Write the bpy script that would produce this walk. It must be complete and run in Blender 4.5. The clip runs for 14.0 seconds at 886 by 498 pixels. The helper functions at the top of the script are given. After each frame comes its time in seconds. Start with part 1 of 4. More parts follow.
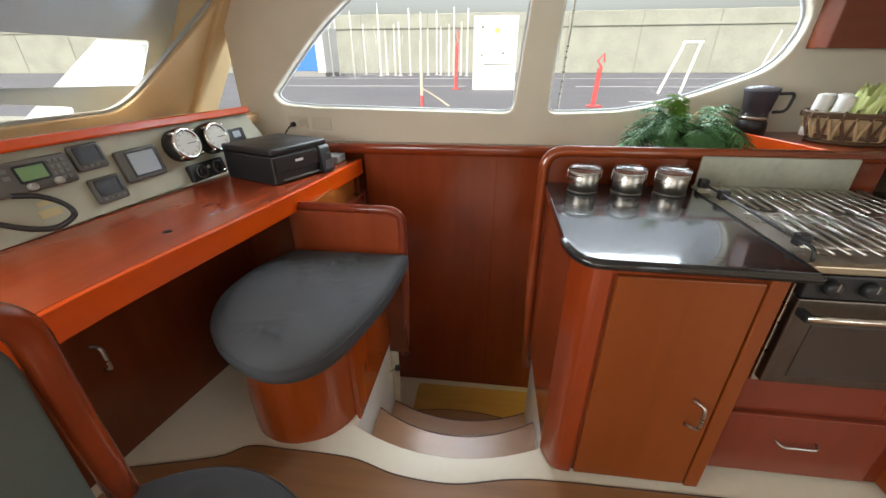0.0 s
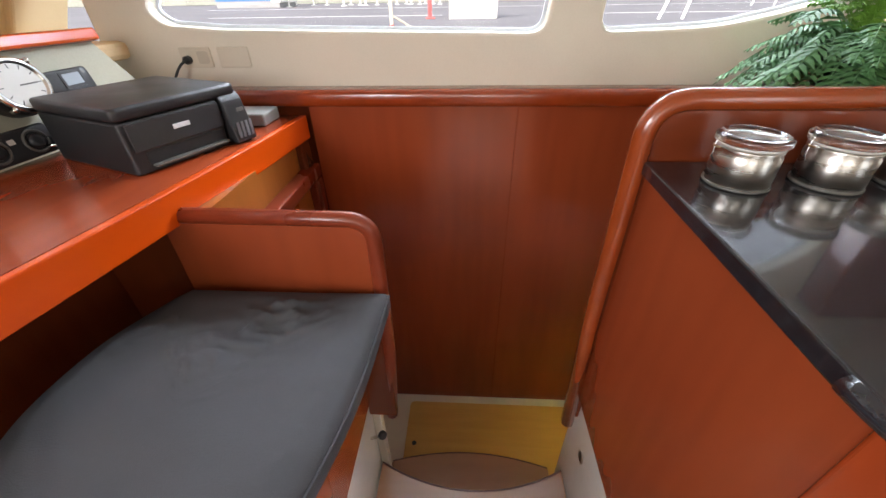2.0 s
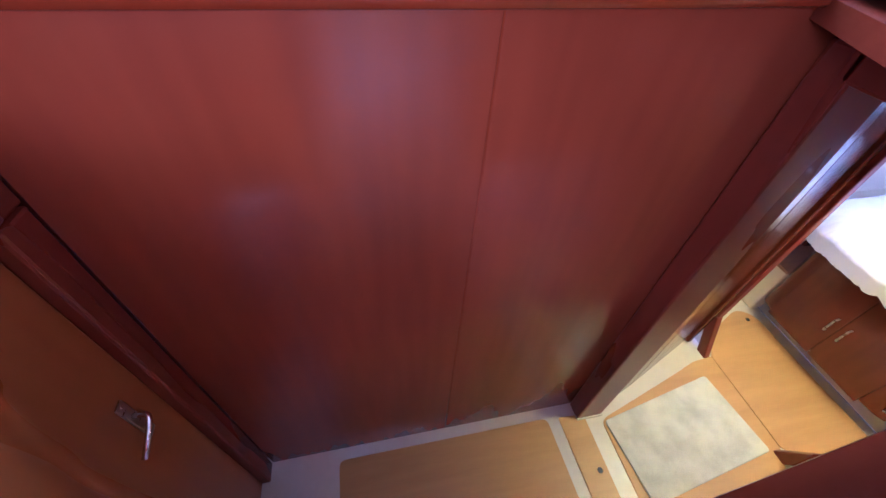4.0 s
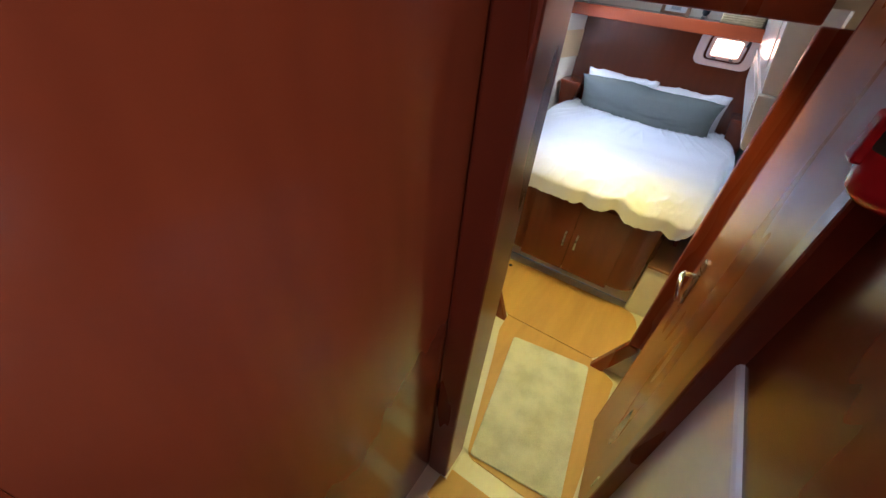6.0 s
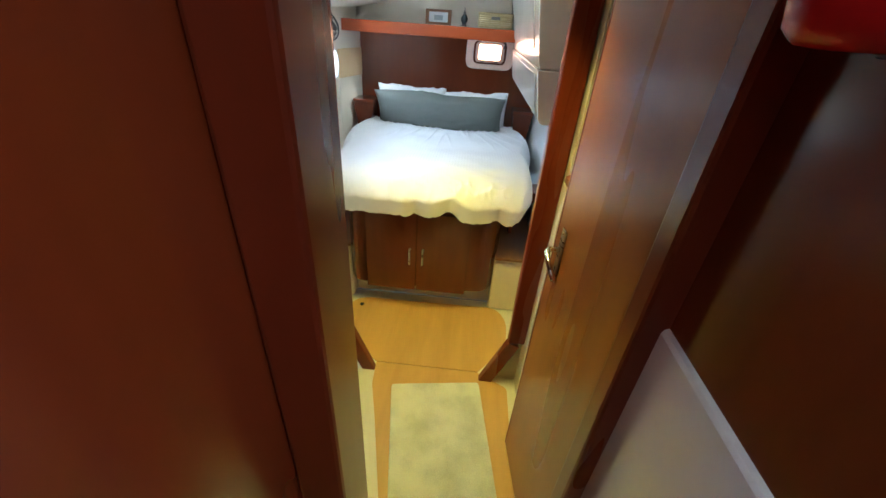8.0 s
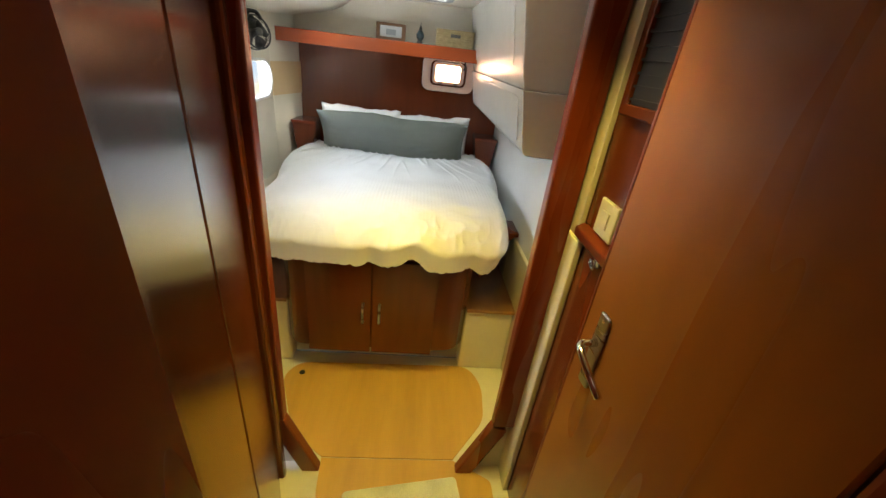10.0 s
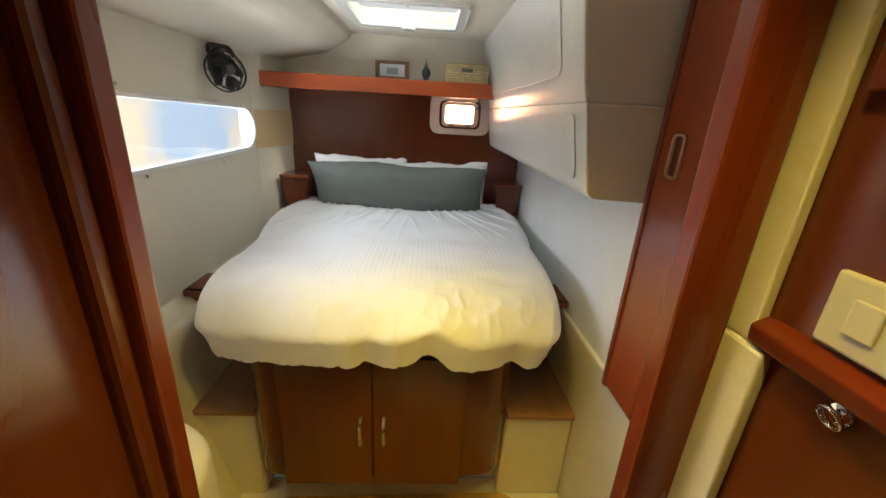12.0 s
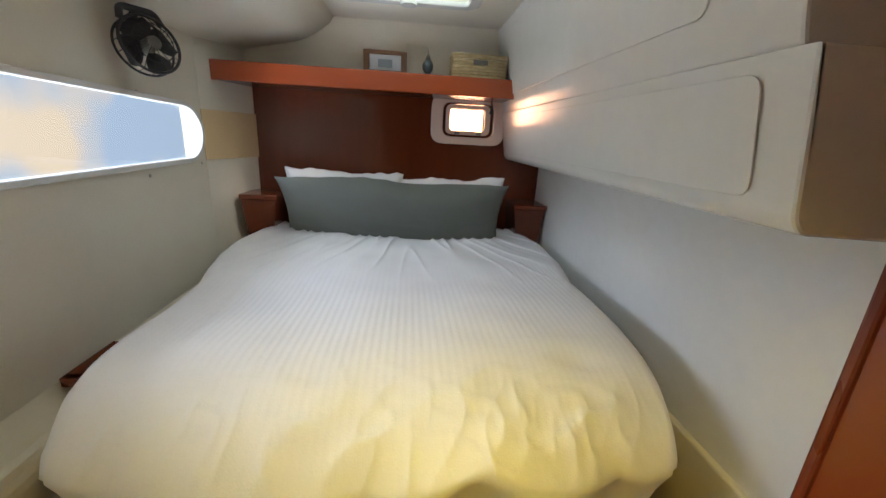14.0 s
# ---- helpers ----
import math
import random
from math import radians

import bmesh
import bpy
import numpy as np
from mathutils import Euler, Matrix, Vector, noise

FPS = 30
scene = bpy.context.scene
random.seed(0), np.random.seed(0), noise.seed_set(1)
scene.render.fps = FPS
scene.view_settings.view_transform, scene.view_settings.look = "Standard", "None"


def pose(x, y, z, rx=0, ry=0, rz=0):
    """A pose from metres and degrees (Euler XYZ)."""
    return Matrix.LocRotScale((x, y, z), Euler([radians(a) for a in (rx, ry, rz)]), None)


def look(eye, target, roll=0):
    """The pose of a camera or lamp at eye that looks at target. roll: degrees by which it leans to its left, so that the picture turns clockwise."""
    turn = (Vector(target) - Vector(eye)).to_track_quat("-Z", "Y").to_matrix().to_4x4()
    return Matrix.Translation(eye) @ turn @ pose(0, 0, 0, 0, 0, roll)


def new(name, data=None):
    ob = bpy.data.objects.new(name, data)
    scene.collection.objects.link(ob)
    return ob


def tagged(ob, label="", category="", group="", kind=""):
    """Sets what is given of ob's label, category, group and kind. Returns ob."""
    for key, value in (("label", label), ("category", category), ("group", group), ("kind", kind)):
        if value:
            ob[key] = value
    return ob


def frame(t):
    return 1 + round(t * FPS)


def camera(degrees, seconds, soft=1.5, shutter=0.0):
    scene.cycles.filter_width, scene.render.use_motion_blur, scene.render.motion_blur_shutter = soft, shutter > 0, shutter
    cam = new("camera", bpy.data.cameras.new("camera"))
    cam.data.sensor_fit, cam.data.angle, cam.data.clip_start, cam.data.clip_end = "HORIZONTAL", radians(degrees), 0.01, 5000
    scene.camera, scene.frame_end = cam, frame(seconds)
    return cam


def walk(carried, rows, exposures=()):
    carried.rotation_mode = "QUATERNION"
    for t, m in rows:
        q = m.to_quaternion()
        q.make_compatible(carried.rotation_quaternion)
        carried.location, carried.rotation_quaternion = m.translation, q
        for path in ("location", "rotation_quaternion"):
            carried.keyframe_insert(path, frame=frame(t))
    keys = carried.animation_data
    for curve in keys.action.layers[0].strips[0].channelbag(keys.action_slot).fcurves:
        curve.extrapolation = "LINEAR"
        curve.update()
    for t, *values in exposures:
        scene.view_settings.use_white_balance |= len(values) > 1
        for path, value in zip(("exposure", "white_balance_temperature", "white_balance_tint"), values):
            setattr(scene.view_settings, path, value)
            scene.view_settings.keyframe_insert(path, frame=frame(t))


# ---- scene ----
cam = camera(99.0, 14.0)
PATH = [
    (0.00, pose(0.000, 0.000, 1.362, 63.94, 0.19, 6.95)),
    (0.50, pose(-0.026, 0.152, 1.339, 62.25, 0.50, 6.73)),
    (1.00, pose(-0.032, 0.362, 1.302, 60.31, 0.78, 6.31)),
    (1.50, pose(-0.108, 0.591, 1.255, 58.22, 0.81, 4.73)),
    (2.00, pose(-0.164, 0.803, 1.223, 55.88, 0.79, 3.07)),
    (2.20, pose(-0.172, 0.898, 1.208, 55.16, 0.73, 1.89)),
    (4.30, pose(-0.204, 1.774, 0.967, 43.88, -4.10, -16.33)),
    (4.60, pose(-0.205, 1.817, 0.923, 45.71, -4.97, -22.39)),
    (5.00, pose(-0.078, 1.894, 0.874, 47.36, -4.20, -31.62)),
    (5.20, pose(-0.037, 1.942, 0.845, 48.85, -4.70, -36.42)),
    (5.50, pose(0.039, 1.972, 0.789, 49.63, -5.21, -43.82)),
    (6.00, pose(0.131, 2.043, 0.709, 51.23, -4.60, -56.01)),
    (6.50, pose(0.206, 2.080, 0.662, 52.32, -4.19, -67.25)),
    (7.00, pose(0.288, 2.070, 0.615, 52.62, -4.12, -76.86)),
    (7.50, pose(0.349, 2.079, 0.550, 55.25, -3.89, -82.39)),
    (8.00, pose(0.382, 2.105, 0.506, 58.74, -3.56, -85.21)),
    (8.20, pose(0.406, 2.103, 0.510, 60.11, -3.47, -86.10)),
    (10.30, pose(0.878, 2.193, 0.384, 62.88, -6.14, -93.11)),
    (10.50, pose(0.959, 2.129, 0.330, 64.38, -4.76, -92.13)),
    (11.00, pose(1.093, 2.145, 0.304, 66.03, -3.78, -92.03)),
    (11.50, pose(1.160, 2.168, 0.323, 68.35, -3.04, -91.63)),
    (12.00, pose(1.227, 2.197, 0.311, 70.41, -3.04, -92.15)),
    (12.50, pose(1.342, 2.251, 0.247, 72.34, -3.56, -93.17)),
    (13.00, pose(1.442, 2.276, 0.244, 72.87, -3.67, -93.78)),
    (13.50, pose(1.575, 2.267, 0.221, 72.68, -3.25, -94.30)),
    (14.00, pose(1.693, 2.283, 0.233, 73.43, -3.06, -94.78)),
]
walk(cam, PATH, [(0, 0.15, 6700, 6), (1.0, 0.27, 6700, 10), (2.2, 0.72, 6400, 14), (4.3, 0.95, 4400, 56), (5.2, 0.62, 5300, 42), (6.5, 0.3, 5600, 14), (8.0, 0.35, 5900, 8),
    (10.3, 0.06, 7400, 12), (12.0, -0.2, 7400, 14), (13.2, -0.38, 7400, 15), (14.0, -0.58, 7000, 15)])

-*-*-

▶ _Challenge_:
Keep the pictures out of the copy and return the rest of the data above exactly.

▶ _Result_:
Write the bpy script that would produce this walk. It must be complete and run in Blender 4.5. The clip runs for 14.0 seconds at 886 by 498 pixels. The helper functions at the top of the script are given. After each frame comes its time in seconds. Start with part 1 of 4. More parts follow.
0.0 s
2.0 s
4.0 s
6.0 s
8.0 s
10.0 s
12.0 s
14.0 s
# ---- helpers ----
import math
import random
from math import radians

import bmesh
import bpy
import numpy as np
from mathutils import Euler, Matrix, Vector, noise

FPS = 30
scene = bpy.context.scene
random.seed(0), np.random.seed(0), noise.seed_set(1)
scene.render.fps = FPS
scene.view_settings.view_transform, scene.view_settings.look = "Standard", "None"


def pose(x, y, z, rx=0, ry=0, rz=0):
    """A pose from metres and degrees (Euler XYZ)."""
    return Matrix.LocRotScale((x, y, z), Euler([radians(a) for a in (rx, ry, rz)]), None)


def look(eye, target, roll=0):
    """The pose of a camera or lamp at eye that looks at target. roll: degrees by which it leans to its left, so that the picture turns clockwise."""
    turn = (Vector(target) - Vector(eye)).to_track_quat("-Z", "Y").to_matrix().to_4x4()
    return Matrix.Translation(eye) @ turn @ pose(0, 0, 0, 0, 0, roll)


def new(name, data=None):
    ob = bpy.data.objects.new(name, data)
    scene.collection.objects.link(ob)
    return ob


def tagged(ob, label="", category="", group="", kind=""):
    """Sets what is given of ob's label, category, group and kind. Returns ob."""
    for key, value in (("label", label), ("category", category), ("group", group), ("kind", kind)):
        if value:
            ob[key] = value
    return ob


def frame(t):
    return 1 + round(t * FPS)


def camera(degrees, seconds, soft=1.5, shutter=0.0):
    scene.cycles.filter_width, scene.render.use_motion_blur, scene.render.motion_blur_shutter = soft, shutter > 0, shutter
    cam = new("camera", bpy.data.cameras.new("camera"))
    cam.data.sensor_fit, cam.data.angle, cam.data.clip_start, cam.data.clip_end = "HORIZONTAL", radians(degrees), 0.01, 5000
    scene.camera, scene.frame_end = cam, frame(seconds)
    return cam


def walk(carried, rows, exposures=()):
    carried.rotation_mode = "QUATERNION"
    for t, m in rows:
        q = m.to_quaternion()
        q.make_compatible(carried.rotation_quaternion)
        carried.location, carried.rotation_quaternion = m.translation, q
        for path in ("location", "rotation_quaternion"):
            carried.keyframe_insert(path, frame=frame(t))
    keys = carried.animation_data
    for curve in keys.action.layers[0].strips[0].channelbag(keys.action_slot).fcurves:
        curve.extrapolation = "LINEAR"
        curve.update()
    for t, *values in exposures:
        scene.view_settings.use_white_balance |= len(values) > 1
        for path, value in zip(("exposure", "white_balance_temperature", "white_balance_tint"), values):
            setattr(scene.view_settings, path, value)
            scene.view_settings.keyframe_insert(path, frame=frame(t))


# ---- scene ----
cam = camera(99.0, 14.0)
PATH = [
    (0.00, pose(0.000, 0.000, 1.362, 63.94, 0.19, 6.95)),
    (0.50, pose(-0.026, 0.152, 1.339, 62.25, 0.50, 6.73)),
    (1.00, pose(-0.032, 0.362, 1.302, 60.31, 0.78, 6.31)),
    (1.50, pose(-0.108, 0.591, 1.255, 58.22, 0.81, 4.73)),
    (2.00, pose(-0.164, 0.803, 1.223, 55.88, 0.79, 3.07)),
    (2.20, pose(-0.172, 0.898, 1.208, 55.16, 0.73, 1.89)),
    (4.30, pose(-0.204, 1.774, 0.967, 43.88, -4.10, -16.33)),
    (4.60, pose(-0.205, 1.817, 0.923, 45.71, -4.97, -22.39)),
    (5.00, pose(-0.078, 1.894, 0.874, 47.36, -4.20, -31.62)),
    (5.20, pose(-0.037, 1.942, 0.845, 48.85, -4.70, -36.42)),
    (5.50, pose(0.039, 1.972, 0.789, 49.63, -5.21, -43.82)),
    (6.00, pose(0.131, 2.043, 0.709, 51.23, -4.60, -56.01)),
    (6.50, pose(0.206, 2.080, 0.662, 52.32, -4.19, -67.25)),
    (7.00, pose(0.288, 2.070, 0.615, 52.62, -4.12, -76.86)),
    (7.50, pose(0.349, 2.079, 0.550, 55.25, -3.89, -82.39)),
    (8.00, pose(0.382, 2.105, 0.506, 58.74, -3.56, -85.21)),
    (8.20, pose(0.406, 2.103, 0.510, 60.11, -3.47, -86.10)),
    (10.30, pose(0.878, 2.193, 0.384, 62.88, -6.14, -93.11)),
    (10.50, pose(0.959, 2.129, 0.330, 64.38, -4.76, -92.13)),
    (11.00, pose(1.093, 2.145, 0.304, 66.03, -3.78, -92.03)),
    (11.50, pose(1.160, 2.168, 0.323, 68.35, -3.04, -91.63)),
    (12.00, pose(1.227, 2.197, 0.311, 70.41, -3.04, -92.15)),
    (12.50, pose(1.342, 2.251, 0.247, 72.34, -3.56, -93.17)),
    (13.00, pose(1.442, 2.276, 0.244, 72.87, -3.67, -93.78)),
    (13.50, pose(1.575, 2.267, 0.221, 72.68, -3.25, -94.30)),
    (14.00, pose(1.693, 2.283, 0.233, 73.43, -3.06, -94.78)),
]
walk(cam, PATH, [(0, 0.15, 6700, 6), (1.0, 0.27, 6700, 10), (2.2, 0.72, 6400, 14), (4.3, 0.95, 4400, 56), (5.2, 0.62, 5300, 42), (6.5, 0.3, 5600, 14), (8.0, 0.35, 5900, 8),
    (10.3, 0.06, 7400, 12), (12.0, -0.2, 7400, 14), (13.2, -0.38, 7400, 15), (14.0, -0.58, 7000, 15)])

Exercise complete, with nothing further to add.